- _TASK DETAILS_
Exactly retype the lines from the top of the data through the line containing "scene = bpy.context.scene", leaving out every picture.

- _SOURCE DATA_

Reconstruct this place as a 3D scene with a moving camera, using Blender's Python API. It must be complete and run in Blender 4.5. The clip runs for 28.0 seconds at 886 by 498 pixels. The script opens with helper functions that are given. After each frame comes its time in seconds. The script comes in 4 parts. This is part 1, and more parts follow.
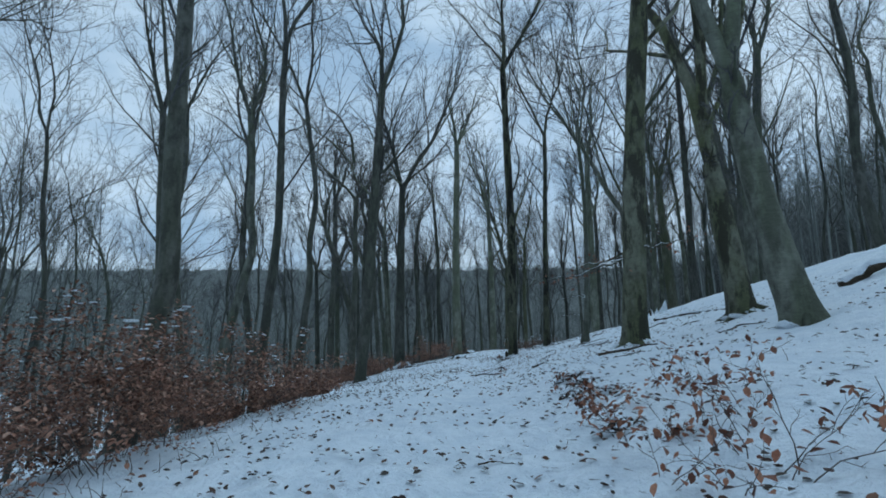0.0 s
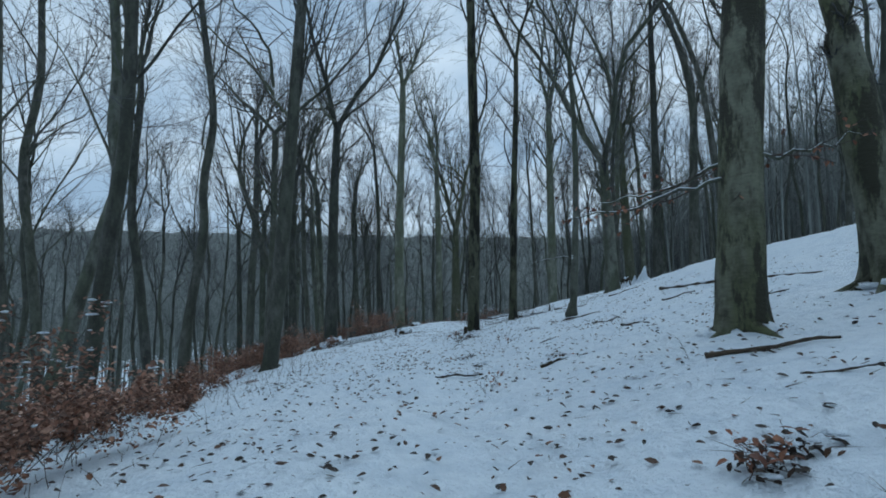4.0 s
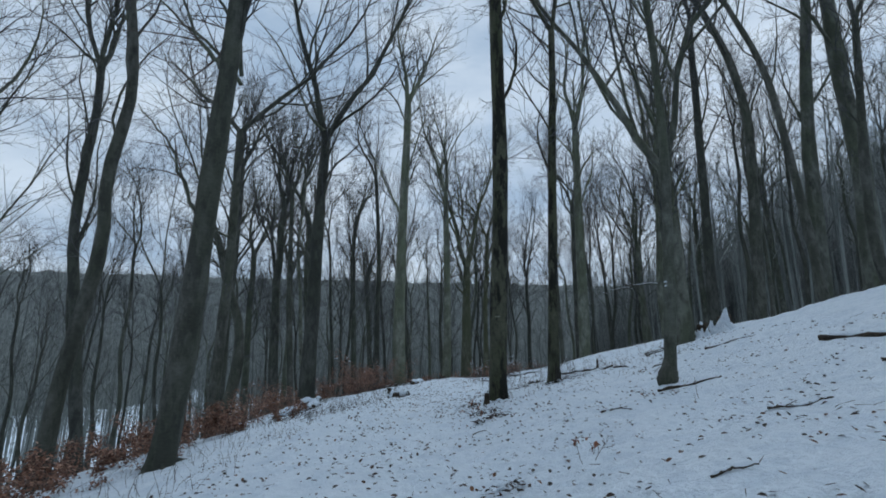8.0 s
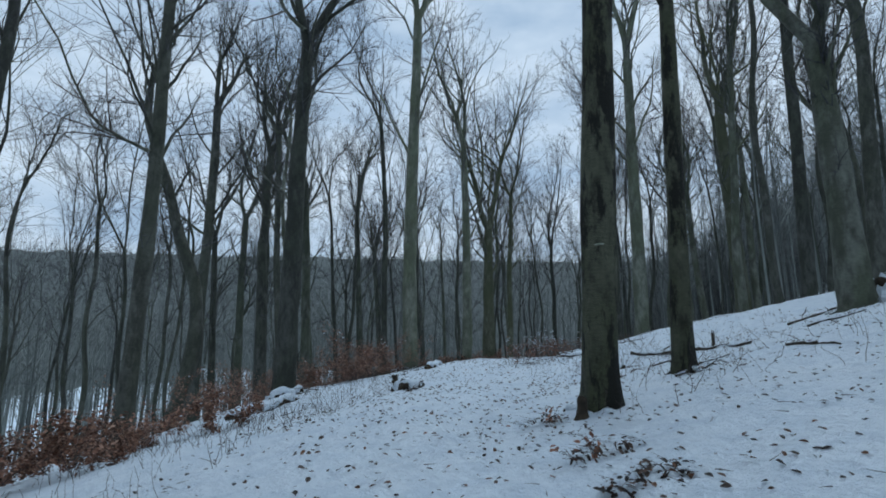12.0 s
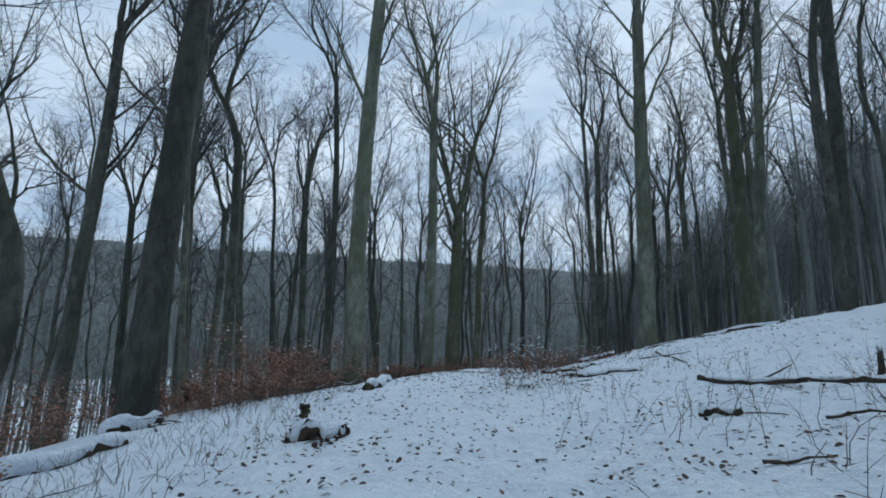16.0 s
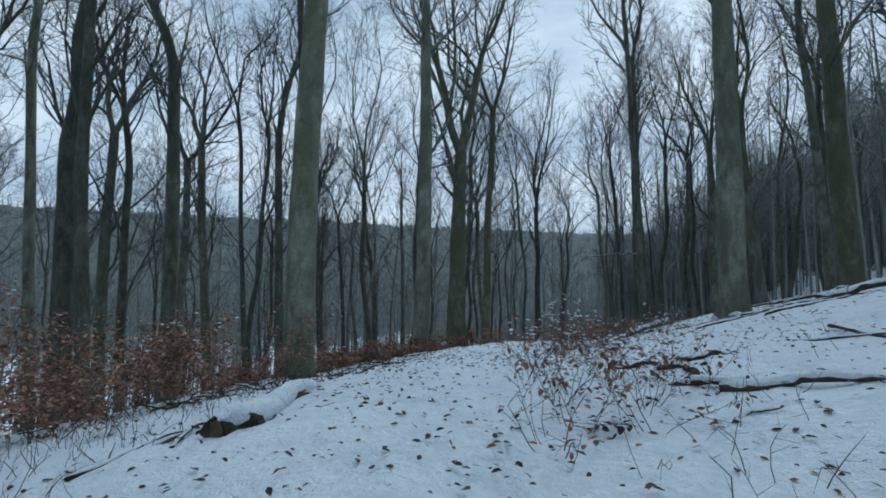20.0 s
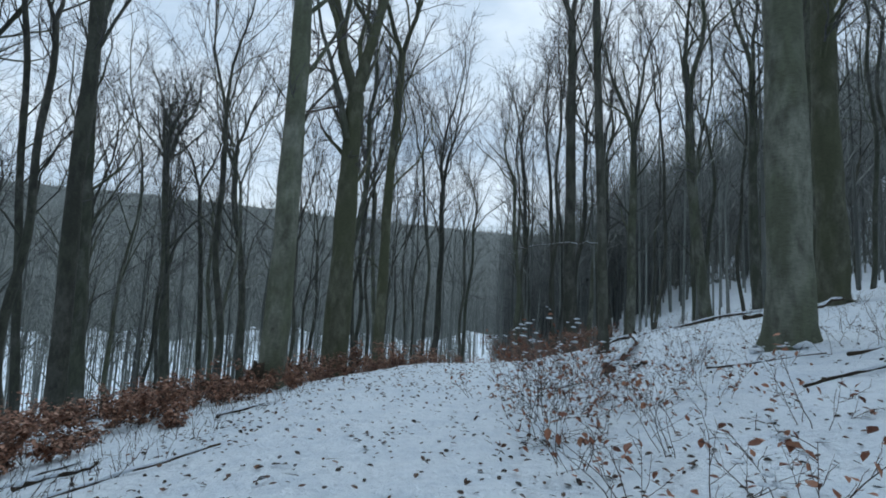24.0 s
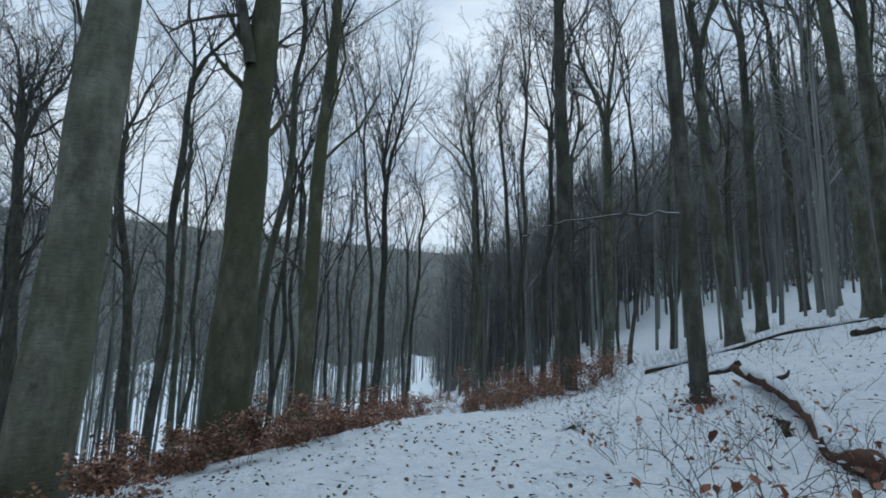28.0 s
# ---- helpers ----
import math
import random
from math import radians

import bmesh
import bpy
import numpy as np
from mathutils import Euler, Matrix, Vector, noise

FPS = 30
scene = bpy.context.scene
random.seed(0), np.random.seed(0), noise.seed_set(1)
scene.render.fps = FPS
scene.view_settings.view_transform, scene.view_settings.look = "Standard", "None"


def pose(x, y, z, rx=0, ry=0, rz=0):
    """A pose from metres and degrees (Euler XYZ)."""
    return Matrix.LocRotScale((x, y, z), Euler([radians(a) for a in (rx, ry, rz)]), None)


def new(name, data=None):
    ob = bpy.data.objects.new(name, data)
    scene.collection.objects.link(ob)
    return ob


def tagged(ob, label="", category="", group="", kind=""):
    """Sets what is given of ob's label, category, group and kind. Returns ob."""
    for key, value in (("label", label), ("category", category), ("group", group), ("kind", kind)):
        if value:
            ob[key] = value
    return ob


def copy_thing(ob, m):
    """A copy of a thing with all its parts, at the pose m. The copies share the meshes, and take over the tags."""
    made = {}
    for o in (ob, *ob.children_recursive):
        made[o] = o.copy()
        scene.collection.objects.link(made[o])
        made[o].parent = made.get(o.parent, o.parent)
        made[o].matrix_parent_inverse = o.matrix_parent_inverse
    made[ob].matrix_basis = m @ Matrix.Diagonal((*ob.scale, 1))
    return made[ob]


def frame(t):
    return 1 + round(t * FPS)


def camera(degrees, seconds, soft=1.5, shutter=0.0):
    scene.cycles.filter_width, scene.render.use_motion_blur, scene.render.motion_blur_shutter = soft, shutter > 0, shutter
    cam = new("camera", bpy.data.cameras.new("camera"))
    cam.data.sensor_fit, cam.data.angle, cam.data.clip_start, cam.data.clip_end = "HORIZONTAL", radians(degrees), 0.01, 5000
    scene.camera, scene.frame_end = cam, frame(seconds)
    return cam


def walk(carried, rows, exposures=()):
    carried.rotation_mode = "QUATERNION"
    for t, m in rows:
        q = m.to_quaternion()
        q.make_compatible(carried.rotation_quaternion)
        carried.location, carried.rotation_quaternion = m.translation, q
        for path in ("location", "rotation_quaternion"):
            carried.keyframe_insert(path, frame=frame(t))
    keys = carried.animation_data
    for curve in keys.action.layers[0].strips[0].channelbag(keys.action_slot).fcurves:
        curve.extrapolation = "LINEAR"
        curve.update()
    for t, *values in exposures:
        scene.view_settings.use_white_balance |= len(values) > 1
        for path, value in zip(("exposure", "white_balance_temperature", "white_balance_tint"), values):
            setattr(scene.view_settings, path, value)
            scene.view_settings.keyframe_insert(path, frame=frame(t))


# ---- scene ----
cam = camera(84.7, 28.0, soft=1.8)
PATH = [
    (0.0, 0.000, -0.000, 1.550, 100.10, 0.48, 0.09),
    (0.5, -0.101, 0.746, 1.580, 98.94, 0.49, 0.93),
    (1.0, -0.183, 1.486, 1.603, 97.69, 0.51, 0.27),
    (1.5, -0.192, 2.169, 1.598, 97.09, 0.98, -0.78),
    (2.0, -0.220, 2.851, 1.590, 96.31, 0.96, -1.70),
    (2.5, -0.227, 3.539, 1.615, 95.35, 1.51, -2.85),
    (3.0, -0.223, 4.264, 1.649, 95.75, 1.84, -3.59),
    (3.5, -0.191, 4.988, 1.665, 95.87, 1.31, -5.89),
    (5.5, 0.155, 7.955, 1.821, 100.66, -0.83, -7.42),
    (6.0, 0.211, 8.725, 1.821, 102.53, -1.77, -6.69),
    (6.5, 0.256, 9.520, 1.807, 101.13, -0.54, -5.79),
    (7.0, 0.315, 10.339, 1.811, 100.01, 0.52, -3.84),
    (7.5, 0.440, 11.129, 1.823, 101.34, 0.69, -5.64),
    (8.0, 0.594, 11.887, 1.808, 101.84, -0.46, -6.12),
    (8.5, 0.684, 12.665, 1.769, 102.44, -1.26, -6.08),
    (9.0, 0.710, 13.475, 1.741, 104.08, -0.66, -6.63),
    (9.5, 0.703, 14.326, 1.715, 104.29, -0.46, -5.75),
    (10.0, 0.714, 15.162, 1.673, 102.69, 0.25, -5.98),
    (10.5, 0.749, 15.980, 1.623, 101.10, 0.06, -4.76),
    (11.0, 0.774, 16.824, 1.592, 99.96, -0.08, -3.42),
    (11.5, 0.809, 17.666, 1.586, 99.70, 0.00, -3.99),
    (12.0, 0.827, 18.495, 1.585, 99.39, -0.28, -4.69),
    (12.5, 0.832, 19.295, 1.565, 98.14, -1.09, -5.62),
    (14.5, 1.250, 22.008, 1.583, 97.44, -1.39, -8.72),
    (15.0, 1.320, 22.771, 1.583, 97.84, -0.95, -9.39),
    (15.5, 1.390, 23.562, 1.555, 98.50, -1.45, -9.78),
    (16.0, 1.460, 24.355, 1.532, 99.84, -2.23, -9.51),
    (16.5, 1.583, 25.123, 1.524, 99.24, -2.27, -9.70),
    (17.0, 1.726, 25.920, 1.524, 98.03, -2.80, -9.15),
    (17.5, 1.870, 26.750, 1.527, 98.75, -3.06, -9.54),
    (18.0, 2.112, 27.566, 1.531, 98.88, -3.40, -10.57),
    (18.5, 2.371, 28.385, 1.571, 99.29, -3.70, -10.48),
    (19.0, 2.654, 29.162, 1.631, 98.68, -3.13, -11.06),
    (19.5, 2.897, 29.907, 1.603, 96.56, -2.86, -10.19),
    (20.0, 3.007, 30.675, 1.509, 95.78, -1.35, -8.34),
    (20.5, 3.111, 31.516, 1.444, 96.80, 0.41, -7.95),
    (21.0, 3.233, 32.364, 1.421, 97.02, 0.58, -7.31),
    (21.5, 3.405, 33.226, 1.456, 99.34, 0.30, -11.11),
    (23.5, 4.293, 36.711, 1.746, 96.52, -2.62, -19.25),
    (24.0, 4.545, 37.546, 1.761, 95.50, -3.09, -20.86),
    (24.5, 4.850, 38.369, 1.760, 95.01, -3.50, -24.60),
    (25.0, 5.148, 39.222, 1.784, 95.19, -4.06, -24.36),
    (25.5, 5.394, 40.055, 1.798, 95.21, -4.27, -23.72),
    (26.0, 5.598, 40.853, 1.781, 96.23, -4.03, -23.59),
    (26.5, 5.819, 41.632, 1.724, 98.84, -5.60, -26.38),
    (27.0, 6.049, 42.369, 1.656, 98.71, -5.19, -31.36),
    (27.5, 6.188, 43.110, 1.603, 98.49, -4.01, -31.51),
    (28.0, 6.250, 43.823, 1.558, 98.30, -1.97, -28.48),
]
walk(cam, [(t, pose(x, y, z, rx, ry, rz)) for t, x, y, z, rx, ry, rz in PATH], [(0, 0.26, 6240, 6), (6, 0.28, 6640, 10), (9, 0.27, 6860, 14), (12, 0.37, 6660, 11), (15, 0.45, 6720, 12), (18, 0.44, 6580, 9), (21, 0.46, 6720, 10), (24, 0.63, 6980, 12), (28, 0.59, 7120, 13)])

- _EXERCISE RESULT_
Reconstruct this place as a 3D scene with a moving camera, using Blender's Python API. It must be complete and run in Blender 4.5. The clip runs for 28.0 seconds at 886 by 498 pixels. The script opens with helper functions that are given. After each frame comes its time in seconds. The script comes in 4 parts. This is part 1, and more parts follow.
0.0 s
4.0 s
8.0 s
12.0 s
16.0 s
20.0 s
24.0 s
28.0 s
# ---- helpers ----
import math
import random
from math import radians

import bmesh
import bpy
import numpy as np
from mathutils import Euler, Matrix, Vector, noise

FPS = 30
scene = bpy.context.scene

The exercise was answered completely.